The Neutral Rate Gap Is the Real Story

Here is the number traders need to internalize: several BoJ members have cited Japan's estimated neutral rate at approximately 2.0%. The policy rate sits at 1.0% today. That is a full 100 basis points of theoretical runway before policy becomes genuinely restrictive. The ECB raised rates 25 basis points on June 11 and is projected by Bloomberg to reach 2.50–2.75% by December. The Fed is frozen at 3.50–3.75% with a hawkish lean but no trigger yet. In that landscape, the BoJ is arguably the cleanest hiking story in the G7 right now — it has political cover, an inflation justification, and a long distance to travel before rates become growth-negative.
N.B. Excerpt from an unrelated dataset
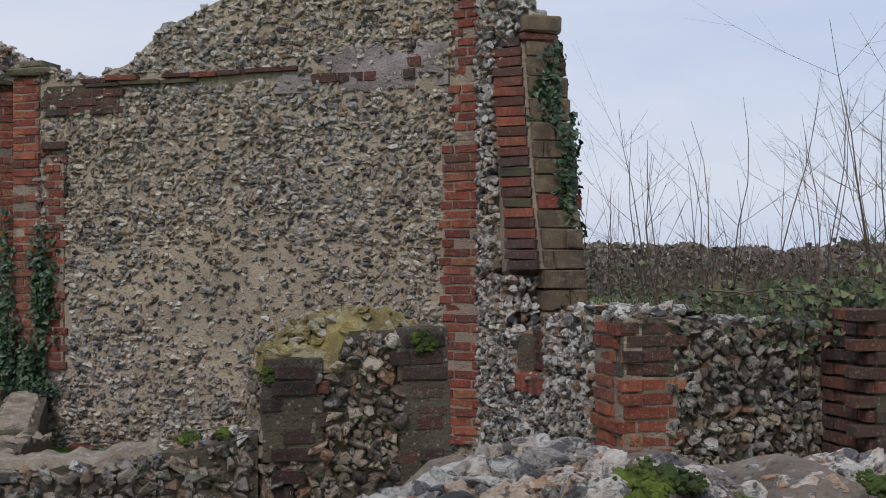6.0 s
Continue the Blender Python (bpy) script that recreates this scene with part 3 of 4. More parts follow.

This creates a genuinely unusual dynamic in FX markets. The traditional yen carry trade — borrow cheap yen, deploy into higher-yielding dollar or dollar-adjacent assets — has been the dominant macro structure for most of the last decade. At 1.0%, the yen funding cost is still low in absolute terms, but the direction of travel is what matters for carry positioning. Every 25 bps the BoJ delivers compresses the carry spread and raises the cost of being short yen. The 7-1 vote at the June meeting tells you the dissent is isolated. One member opposed; seven supported. That is not a committee on the fence — that is a committee with a mandate in motion.

What Traders Need to Watch This Summer

The immediate question for USD/JPY positioning is sequencing. The BoJ's next scheduled meeting follows July 29 — the same day as the Federal Reserve's next FOMC decision. If the Fed holds at 3.50–3.75% on July 29, as current fed funds futures pricing implies is the most likely outcome, and the BoJ signals another hike is coming, the interest rate differential between the two central banks begins to compress in a meaningful way for the first time in this cycle. The Fed's June statement acknowledged that inflation remains elevated partly due to energy supply shocks — the same shocks driving the BoJ to tighten. Two central banks, one underlying shock, diametrically opposite starting positions, converging toward each other.

Thursday's U.S. inflation print is the intervening variable. Core CPI is currently running at 2.8% year-over-year as of May, against headline CPI of 4.2%. If Thursday's data shows core accelerating or headline coming in hotter than the 4.1% consensus, the case for a Fed hike at or before year-end strengthens — and the BoJ-Fed differential compression trade gets pushed out. Conversely, a softer print gives the dollar a reason to weaken against a yen that has an explicit tightening bias confirmed by a deputy governor on the record this morning. Either way, the yen cross is the instrument that prices this interaction fastest.

Beyond the immediate data flow, the BoJ's path toward 2.0% over the next 12 to 18 months has direct implications well outside FX. Japanese institutional investors — life insurers, pension funds, and the Government Pension Investment Fund, the world's largest at roughly $1.5 trillion in assets — have been significant buyers of U.S. Treasuries and other foreign bonds precisely because domestic Japanese yields offered so little return. As JGB yields rise with the policy rate, the attractiveness of hedged foreign bond positions deteriorates. Even a modest repatriation flow at the margin of GPIF-scale portfolios is a non-trivial event for U.S. 10-year Treasuries, currently yielding 4.51%. The 10-year has been the pressure point all year. Watch whether that relationship tightens further as the BoJ's July intentions become clearer in the next two to three weeks. The specific level to monitor: if the 10-year yield breaks above 4.65% concurrent with yen strength, the repatriation thesis is beginning to price.